Selection as next president and CEO by F. Otto Haas. Decision to downsize company by ten percent and bring in outside directors. Discovery of bis-chloromethyl ether's carcinogenic qualities: overall plant shutdown. Oil crisis and effect on fiber business. Decision to discard ANIM-8. Ralph Nader and TOSCA (Toxic Substance Control Act). Adoption of market share-market growth approach, matrix management system, team management, Return On Net Assets program (RONA), and phased innovation. Introduction of president-Chief Operating Officer position. Development of Vacor and Blazer. Product line focus on polymers, plastics, and agricultural chemicals. Partial acquisitions of Borg-Warner and ion exchange from Diamond Shamrock.
CEO's role in developing R&D. Development of teamwork. Enactment of Superfund with Irving S. Shapiro. Public relations development.
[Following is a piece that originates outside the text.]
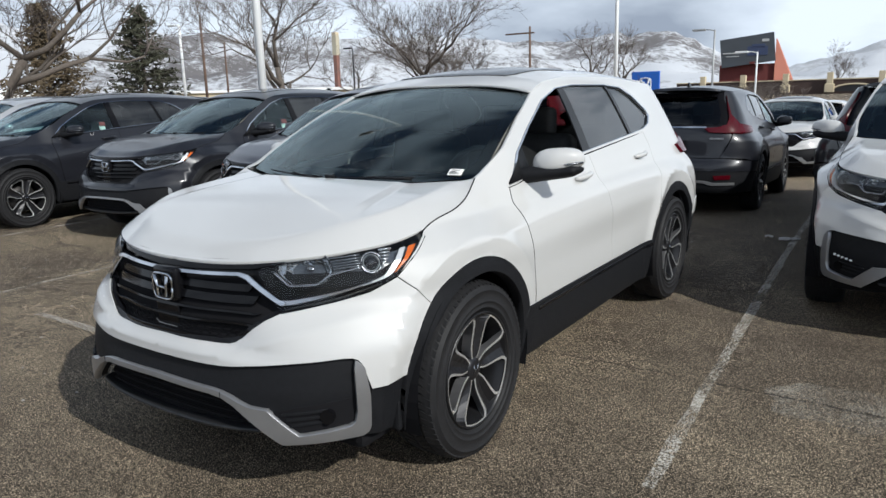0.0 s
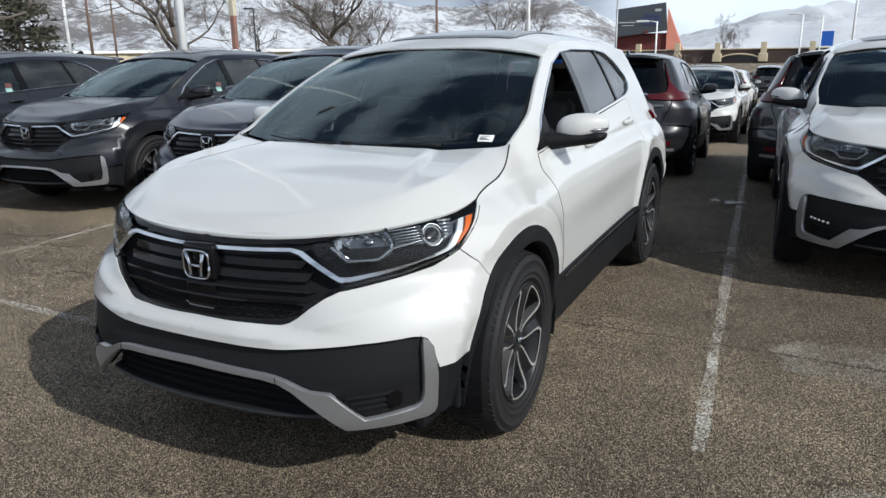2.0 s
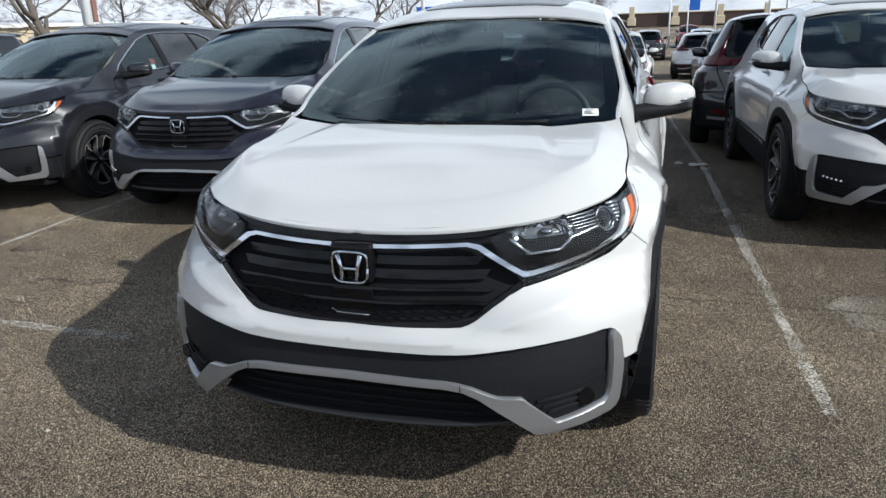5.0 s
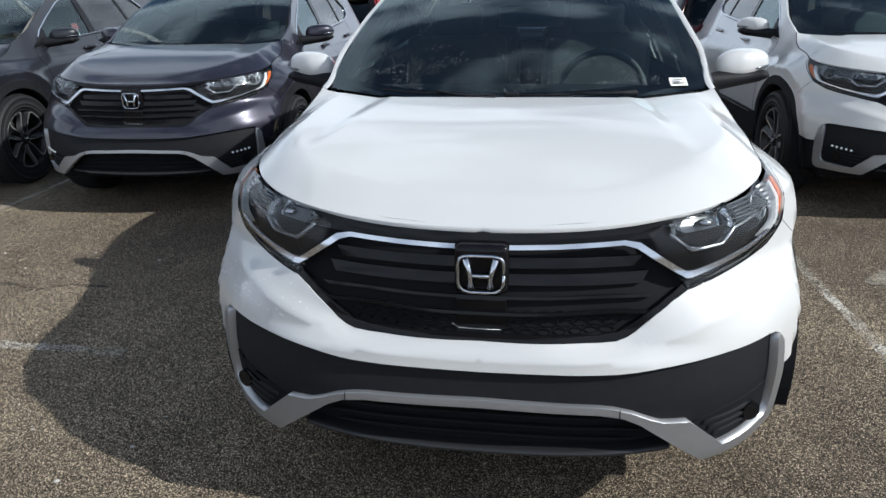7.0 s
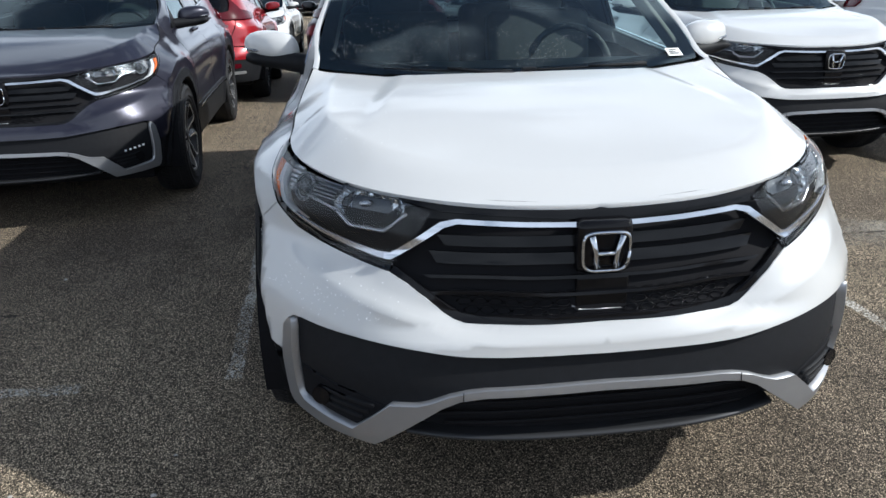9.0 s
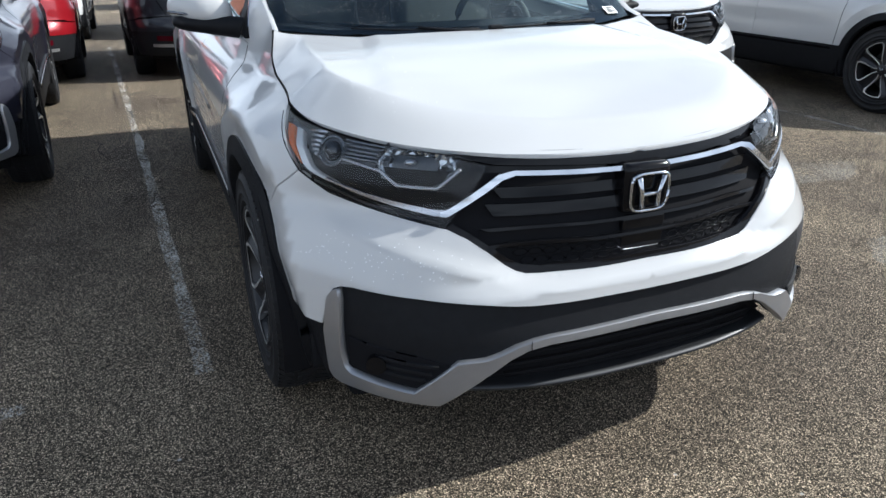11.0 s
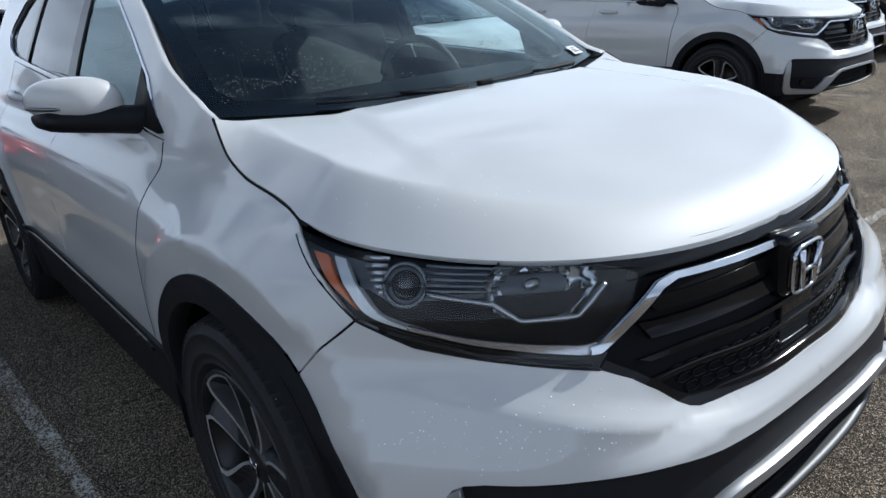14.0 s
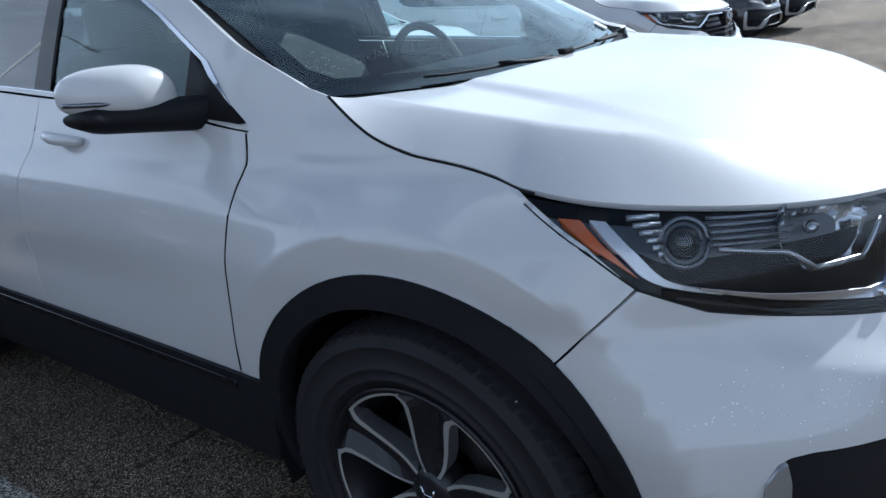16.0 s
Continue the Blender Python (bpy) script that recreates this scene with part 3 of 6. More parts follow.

Relationship with Haas family.
Industry trends toward diversification, consolidation, and MBA leadership of chemical companies. Future of innovation in chemical industry. Significance of winning Chemical Industry Award. Involvement with Chemical Industry Institute of Toxicology (CIIT) and Center for Cancer Prevention at Harvard University.
About the Interviewer
James J. Bohning was professor emeritus of chemistry at Wilkes University, where he had been a faculty member from 1959 to 1990. He served there as chemistry department chair from 1970 to 1986 and environmental science department chair from 1987 to 1990. Bohning was chair of the American Chemical Society’s Division of the History of Chemistry in 1986; he received the division’s Outstanding Paper Award in 1989 and presented more than forty papers at national meetings of the society. Bohning was on the advisory committee of the society’s National Historic Chemical Landmarks Program from its inception in 1992 through 2001 and is currently a consultant to the committee. He developed the oral history program of the Chemical Heritage Foundation, and he was CHF’s director of oral history from 1990 to 1995. From 1995 to 1998, Bohning was a science writer for the News Service group of the American Chemical Society. In May 2005, he received the Joseph Priestley Service Award from the Susquehanna Valley Section of the American Chemical Society. Bohning passed away in September 2011.